WHAT YOU ARE ASKED TO DO =
Return all of the data exactly as written, without the pictures.

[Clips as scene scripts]
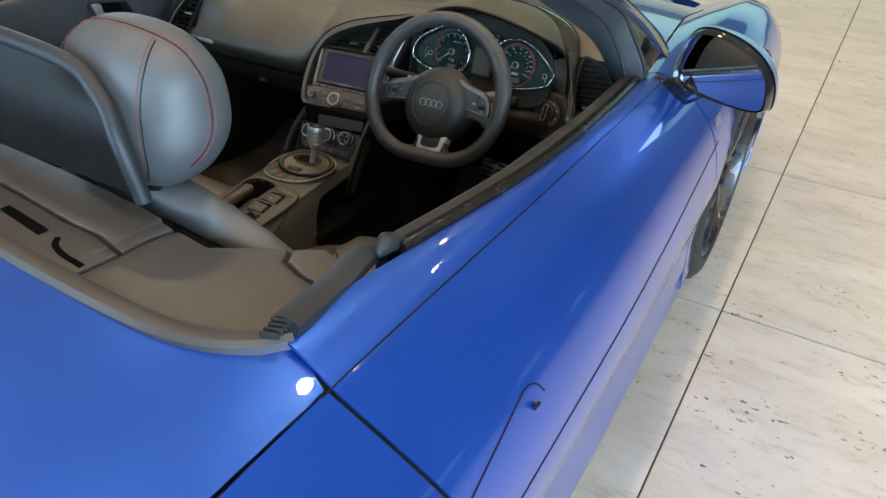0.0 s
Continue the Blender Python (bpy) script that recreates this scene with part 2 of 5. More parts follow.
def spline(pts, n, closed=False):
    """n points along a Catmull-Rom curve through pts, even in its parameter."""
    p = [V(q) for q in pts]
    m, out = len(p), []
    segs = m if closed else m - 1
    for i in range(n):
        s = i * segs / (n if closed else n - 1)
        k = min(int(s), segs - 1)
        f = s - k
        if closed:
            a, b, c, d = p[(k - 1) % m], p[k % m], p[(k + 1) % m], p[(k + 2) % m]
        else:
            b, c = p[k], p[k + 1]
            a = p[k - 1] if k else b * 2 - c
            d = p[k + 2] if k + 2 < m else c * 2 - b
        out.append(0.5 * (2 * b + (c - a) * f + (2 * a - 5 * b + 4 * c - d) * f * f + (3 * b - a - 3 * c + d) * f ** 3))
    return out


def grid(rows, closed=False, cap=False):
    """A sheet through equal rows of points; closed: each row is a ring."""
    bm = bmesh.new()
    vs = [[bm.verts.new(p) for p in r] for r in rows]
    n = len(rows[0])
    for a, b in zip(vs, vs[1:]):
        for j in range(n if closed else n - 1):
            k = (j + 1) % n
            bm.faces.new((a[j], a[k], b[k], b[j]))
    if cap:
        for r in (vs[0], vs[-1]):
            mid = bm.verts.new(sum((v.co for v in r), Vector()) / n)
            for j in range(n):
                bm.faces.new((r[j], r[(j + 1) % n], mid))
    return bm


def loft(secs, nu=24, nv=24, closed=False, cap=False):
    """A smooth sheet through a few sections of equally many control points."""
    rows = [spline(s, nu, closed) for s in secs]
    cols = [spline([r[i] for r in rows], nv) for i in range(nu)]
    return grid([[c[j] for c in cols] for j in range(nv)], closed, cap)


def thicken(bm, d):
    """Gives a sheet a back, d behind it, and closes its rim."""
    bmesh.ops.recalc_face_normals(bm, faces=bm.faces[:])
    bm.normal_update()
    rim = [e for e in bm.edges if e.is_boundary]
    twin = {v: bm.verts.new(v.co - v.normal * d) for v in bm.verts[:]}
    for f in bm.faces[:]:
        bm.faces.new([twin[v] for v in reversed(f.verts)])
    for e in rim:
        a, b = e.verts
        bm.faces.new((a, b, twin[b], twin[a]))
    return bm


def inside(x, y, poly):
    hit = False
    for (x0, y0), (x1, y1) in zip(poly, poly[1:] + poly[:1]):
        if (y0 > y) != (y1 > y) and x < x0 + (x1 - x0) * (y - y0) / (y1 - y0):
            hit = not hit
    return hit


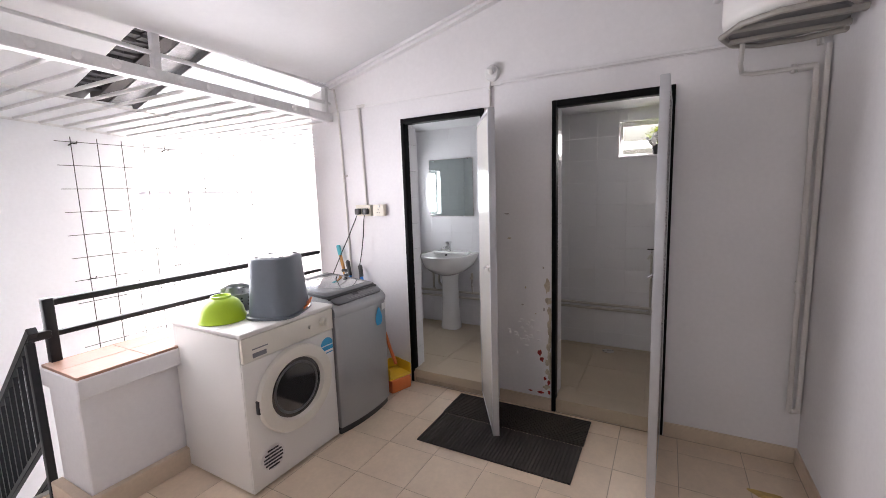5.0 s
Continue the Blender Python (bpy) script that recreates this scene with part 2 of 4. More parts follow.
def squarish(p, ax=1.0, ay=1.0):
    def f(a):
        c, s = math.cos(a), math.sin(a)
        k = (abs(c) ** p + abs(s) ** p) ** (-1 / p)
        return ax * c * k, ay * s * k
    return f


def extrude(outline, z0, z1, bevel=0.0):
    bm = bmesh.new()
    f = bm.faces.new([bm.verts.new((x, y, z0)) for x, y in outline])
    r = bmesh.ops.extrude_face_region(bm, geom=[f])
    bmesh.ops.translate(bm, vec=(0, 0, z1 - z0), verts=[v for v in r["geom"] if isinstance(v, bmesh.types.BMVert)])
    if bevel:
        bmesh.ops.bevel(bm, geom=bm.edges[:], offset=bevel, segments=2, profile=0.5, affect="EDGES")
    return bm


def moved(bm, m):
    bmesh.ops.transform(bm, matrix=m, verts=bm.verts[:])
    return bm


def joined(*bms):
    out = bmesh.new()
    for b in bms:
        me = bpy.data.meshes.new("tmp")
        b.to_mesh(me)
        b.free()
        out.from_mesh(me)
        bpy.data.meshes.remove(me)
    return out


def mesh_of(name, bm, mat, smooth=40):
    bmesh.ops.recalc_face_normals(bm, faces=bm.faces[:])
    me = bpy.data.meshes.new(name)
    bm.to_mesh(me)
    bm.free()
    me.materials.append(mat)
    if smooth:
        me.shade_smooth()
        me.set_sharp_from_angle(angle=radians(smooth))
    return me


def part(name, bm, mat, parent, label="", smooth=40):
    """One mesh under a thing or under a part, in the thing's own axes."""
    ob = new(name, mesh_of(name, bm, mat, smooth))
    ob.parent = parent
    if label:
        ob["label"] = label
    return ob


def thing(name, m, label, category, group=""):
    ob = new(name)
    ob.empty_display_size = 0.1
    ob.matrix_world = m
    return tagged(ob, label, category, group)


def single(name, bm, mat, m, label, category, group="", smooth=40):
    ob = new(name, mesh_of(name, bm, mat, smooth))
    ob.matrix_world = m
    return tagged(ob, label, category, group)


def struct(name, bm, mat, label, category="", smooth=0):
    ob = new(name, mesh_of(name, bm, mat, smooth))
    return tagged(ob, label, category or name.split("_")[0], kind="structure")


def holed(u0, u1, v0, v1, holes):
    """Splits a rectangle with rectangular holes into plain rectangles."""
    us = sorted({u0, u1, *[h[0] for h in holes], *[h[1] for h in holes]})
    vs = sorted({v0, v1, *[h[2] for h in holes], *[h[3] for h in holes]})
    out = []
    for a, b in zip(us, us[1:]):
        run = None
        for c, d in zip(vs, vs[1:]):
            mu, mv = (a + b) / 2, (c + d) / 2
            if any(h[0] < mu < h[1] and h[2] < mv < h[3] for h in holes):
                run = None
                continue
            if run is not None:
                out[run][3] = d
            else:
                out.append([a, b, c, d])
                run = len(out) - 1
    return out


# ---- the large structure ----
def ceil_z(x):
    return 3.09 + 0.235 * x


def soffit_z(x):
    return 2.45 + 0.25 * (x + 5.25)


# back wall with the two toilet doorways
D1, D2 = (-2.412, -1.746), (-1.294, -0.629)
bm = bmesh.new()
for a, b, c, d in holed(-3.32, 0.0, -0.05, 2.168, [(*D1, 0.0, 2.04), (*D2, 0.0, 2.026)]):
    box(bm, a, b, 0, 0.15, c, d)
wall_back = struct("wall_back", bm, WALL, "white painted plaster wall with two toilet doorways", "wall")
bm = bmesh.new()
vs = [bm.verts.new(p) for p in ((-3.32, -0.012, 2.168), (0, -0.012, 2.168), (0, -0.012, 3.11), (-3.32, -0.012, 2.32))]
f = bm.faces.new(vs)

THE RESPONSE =
0.0 s
Continue the Blender Python (bpy) script that recreates this scene with part 2 of 5. More parts follow.
def spline(pts, n, closed=False):
    """n points along a Catmull-Rom curve through pts, even in its parameter."""
    p = [V(q) for q in pts]
    m, out = len(p), []
    segs = m if closed else m - 1
    for i in range(n):
        s = i * segs / (n if closed else n - 1)
        k = min(int(s), segs - 1)
        f = s - k
        if closed:
            a, b, c, d = p[(k - 1) % m], p[k % m], p[(k + 1) % m], p[(k + 2) % m]
        else:
            b, c = p[k], p[k + 1]
            a = p[k - 1] if k else b * 2 - c
            d = p[k + 2] if k + 2 < m else c * 2 - b
        out.append(0.5 * (2 * b + (c - a) * f + (2 * a - 5 * b + 4 * c - d) * f * f + (3 * b - a - 3 * c + d) * f ** 3))
    return out


def grid(rows, closed=False, cap=False):
    """A sheet through equal rows of points; closed: each row is a ring."""
    bm = bmesh.new()
    vs = [[bm.verts.new(p) for p in r] for r in rows]
    n = len(rows[0])
    for a, b in zip(vs, vs[1:]):
        for j in range(n if closed else n - 1):
            k = (j + 1) % n
            bm.faces.new((a[j], a[k], b[k], b[j]))
    if cap:
        for r in (vs[0], vs[-1]):
            mid = bm.verts.new(sum((v.co for v in r), Vector()) / n)
            for j in range(n):
                bm.faces.new((r[j], r[(j + 1) % n], mid))
    return bm


def loft(secs, nu=24, nv=24, closed=False, cap=False):
    """A smooth sheet through a few sections of equally many control points."""
    rows = [spline(s, nu, closed) for s in secs]
    cols = [spline([r[i] for r in rows], nv) for i in range(nu)]
    return grid([[c[j] for c in cols] for j in range(nv)], closed, cap)


def thicken(bm, d):
    """Gives a sheet a back, d behind it, and closes its rim."""
    bmesh.ops.recalc_face_normals(bm, faces=bm.faces[:])
    bm.normal_update()
    rim = [e for e in bm.edges if e.is_boundary]
    twin = {v: bm.verts.new(v.co - v.normal * d) for v in bm.verts[:]}
    for f in bm.faces[:]:
        bm.faces.new([twin[v] for v in reversed(f.verts)])
    for e in rim:
        a, b = e.verts
        bm.faces.new((a, b, twin[b], twin[a]))
    return bm


def inside(x, y, poly):
    hit = False
    for (x0, y0), (x1, y1) in zip(poly, poly[1:] + poly[:1]):
        if (y0 > y) != (y1 > y) and x < x0 + (x1 - x0) * (y - y0) / (y1 - y0):
            hit = not hit
    return hit


5.0 s
Continue the Blender Python (bpy) script that recreates this scene with part 2 of 4. More parts follow.
def squarish(p, ax=1.0, ay=1.0):
    def f(a):
        c, s = math.cos(a), math.sin(a)
        k = (abs(c) ** p + abs(s) ** p) ** (-1 / p)
        return ax * c * k, ay * s * k
    return f


def extrude(outline, z0, z1, bevel=0.0):
    bm = bmesh.new()
    f = bm.faces.new([bm.verts.new((x, y, z0)) for x, y in outline])
    r = bmesh.ops.extrude_face_region(bm, geom=[f])
    bmesh.ops.translate(bm, vec=(0, 0, z1 - z0), verts=[v for v in r["geom"] if isinstance(v, bmesh.types.BMVert)])
    if bevel:
        bmesh.ops.bevel(bm, geom=bm.edges[:], offset=bevel, segments=2, profile=0.5, affect="EDGES")
    return bm


def moved(bm, m):
    bmesh.ops.transform(bm, matrix=m, verts=bm.verts[:])
    return bm


def joined(*bms):
    out = bmesh.new()
    for b in bms:
        me = bpy.data.meshes.new("tmp")
        b.to_mesh(me)
        b.free()
        out.from_mesh(me)
        bpy.data.meshes.remove(me)
    return out


def mesh_of(name, bm, mat, smooth=40):
    bmesh.ops.recalc_face_normals(bm, faces=bm.faces[:])
    me = bpy.data.meshes.new(name)
    bm.to_mesh(me)
    bm.free()
    me.materials.append(mat)
    if smooth:
        me.shade_smooth()
        me.set_sharp_from_angle(angle=radians(smooth))
    return me


def part(name, bm, mat, parent, label="", smooth=40):
    """One mesh under a thing or under a part, in the thing's own axes."""
    ob = new(name, mesh_of(name, bm, mat, smooth))
    ob.parent = parent
    if label:
        ob["label"] = label
    return ob


def thing(name, m, label, category, group=""):
    ob = new(name)
    ob.empty_display_size = 0.1
    ob.matrix_world = m
    return tagged(ob, label, category, group)


def single(name, bm, mat, m, label, category, group="", smooth=40):
    ob = new(name, mesh_of(name, bm, mat, smooth))
    ob.matrix_world = m
    return tagged(ob, label, category, group)


def struct(name, bm, mat, label, category="", smooth=0):
    ob = new(name, mesh_of(name, bm, mat, smooth))
    return tagged(ob, label, category or name.split("_")[0], kind="structure")


def holed(u0, u1, v0, v1, holes):
    """Splits a rectangle with rectangular holes into plain rectangles."""
    us = sorted({u0, u1, *[h[0] for h in holes], *[h[1] for h in holes]})
    vs = sorted({v0, v1, *[h[2] for h in holes], *[h[3] for h in holes]})
    out = []
    for a, b in zip(us, us[1:]):
        run = None
        for c, d in zip(vs, vs[1:]):
            mu, mv = (a + b) / 2, (c + d) / 2
            if any(h[0] < mu < h[1] and h[2] < mv < h[3] for h in holes):
                run = None
                continue
            if run is not None:
                out[run][3] = d
            else:
                out.append([a, b, c, d])
                run = len(out) - 1
    return out


# ---- the large structure ----
def ceil_z(x):
    return 3.09 + 0.235 * x


def soffit_z(x):
    return 2.45 + 0.25 * (x + 5.25)


# back wall with the two toilet doorways
D1, D2 = (-2.412, -1.746), (-1.294, -0.629)
bm = bmesh.new()
for a, b, c, d in holed(-3.32, 0.0, -0.05, 2.168, [(*D1, 0.0, 2.04), (*D2, 0.0, 2.026)]):
    box(bm, a, b, 0, 0.15, c, d)
wall_back = struct("wall_back", bm, WALL, "white painted plaster wall with two toilet doorways", "wall")
bm = bmesh.new()
vs = [bm.verts.new(p) for p in ((-3.32, -0.012, 2.168), (0, -0.012, 2.168), (0, -0.012, 3.11), (-3.32, -0.012, 2.32))]
f = bm.faces.new(vs)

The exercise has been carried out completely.